Saturday, August 13, 2005

It's just me


So I guess you can say that I choose nievety. Does it make sense? Ignorance is bliss, and truth hurts. Some things I just don't want to assume. Isn't something wrong if I always assume the worst? Isn't it horrible when you bring baggage from past hurts, and disappointments into your future? When you impose the wrongs done to you by others onto new people?
It has been my choice to try to resist being calloused. Every single day, every single year, every single relationship I make genuine effort to start with a clean slate. But is that nieve? I like not to think of it as that. It isn't that I don't know people will let you down. It's not that I don't remember the pains, and disappointments...it's just I have hope that it's gotta get better. It's got to. This, life, has to be trial and error. If not. If we won't one day get it right or real close to right, what are we living for? If we can't hope for joy, happiness, fullness, abundance, and true love...what do we strive for?

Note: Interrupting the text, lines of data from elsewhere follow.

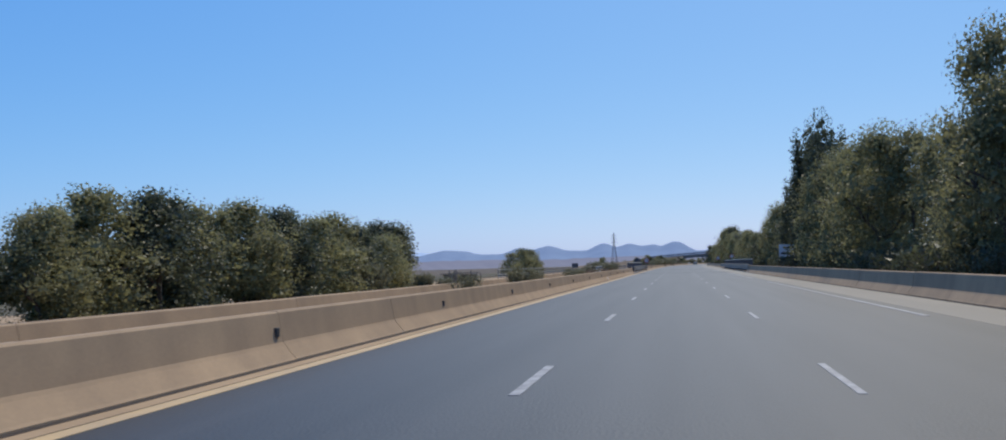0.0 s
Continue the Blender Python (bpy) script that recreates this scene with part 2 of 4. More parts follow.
def field_material():
    """Dry fields: pale straw and brown earth in long plots, with grit."""
    m = material("dry_fields", (0.36, 0.255, 0.155), 0.95, 0, (0.26, 0.18, 0.11), 0.25, 6, 0.4, 0.35, 0.2)
    n, l = m.node_tree.nodes, m.node_tree.links
    b = n["Principled BSDF"]
    geo = n.new("ShaderNodeNewGeometry")
    mp = n.new("ShaderNodeMapping")
    mp.inputs["Scale"].default_value = (0.006, 0.018, 0)
    mp.inputs["Rotation"].default_value = (0, 0, 0.35)
    vor = n.new("ShaderNodeTexVoronoi")
    vor.inputs["Scale"].default_value = 1
    vor.distance = "CHEBYCHEV"
    sep = n.new("ShaderNodeSeparateColor")
    ramp = n.new("ShaderNodeValToRGB")
    ramp.color_ramp.interpolation = "CONSTANT"
    for pos, c in ((0, (0.3, 0.215, 0.13, 1)), (0.3, (0.21, 0.15, 0.105, 1)), (0.5, (0.36, 0.27, 0.165, 1)), (0.72, (0.12, 0.095, 0.07, 1)), (0.85, (0.27, 0.2, 0.14, 1))):
        e = ramp.color_ramp.elements[0] if pos == 0 else ramp.color_ramp.elements.new(pos)
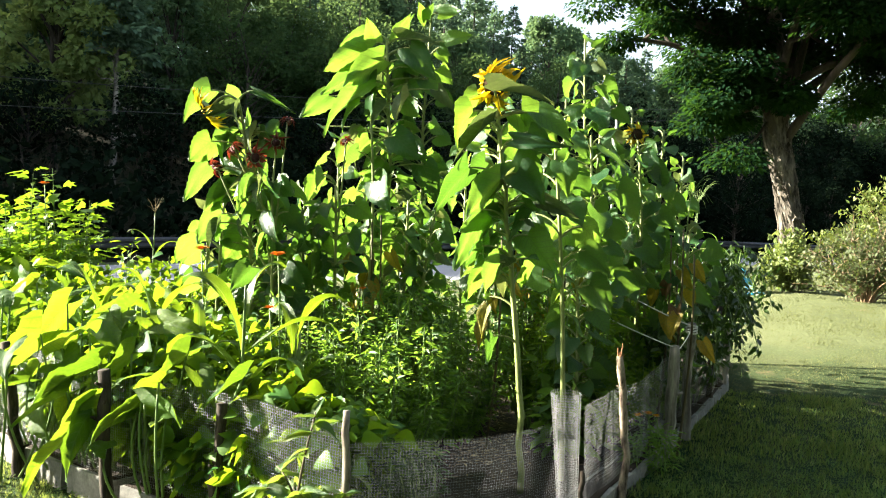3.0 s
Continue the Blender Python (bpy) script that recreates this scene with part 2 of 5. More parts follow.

I realize that there is a thin line between forgiveness and plain stupid forgetfulness. I'm not a dummy, but am I wrong for choosing to look for the best in an individual or a situation first?
Am I a glutton for punishment? Knowing that when I find out something horrible, or am faced with a bad situation...my stomach starts turning, I can't eat, sleep, and cry until I'm in a water bed. But then I get it out and get over it....And it starts again.
Am I crazy? Isn't there something good to be said for an open, and hopeful, positive heart?
I don't know. But I think I'm on the down side right now...
But as my momma used to say, this too will pass. And I still look forward with anticipation.
Call me nieve, call me crazy, call me...Chan.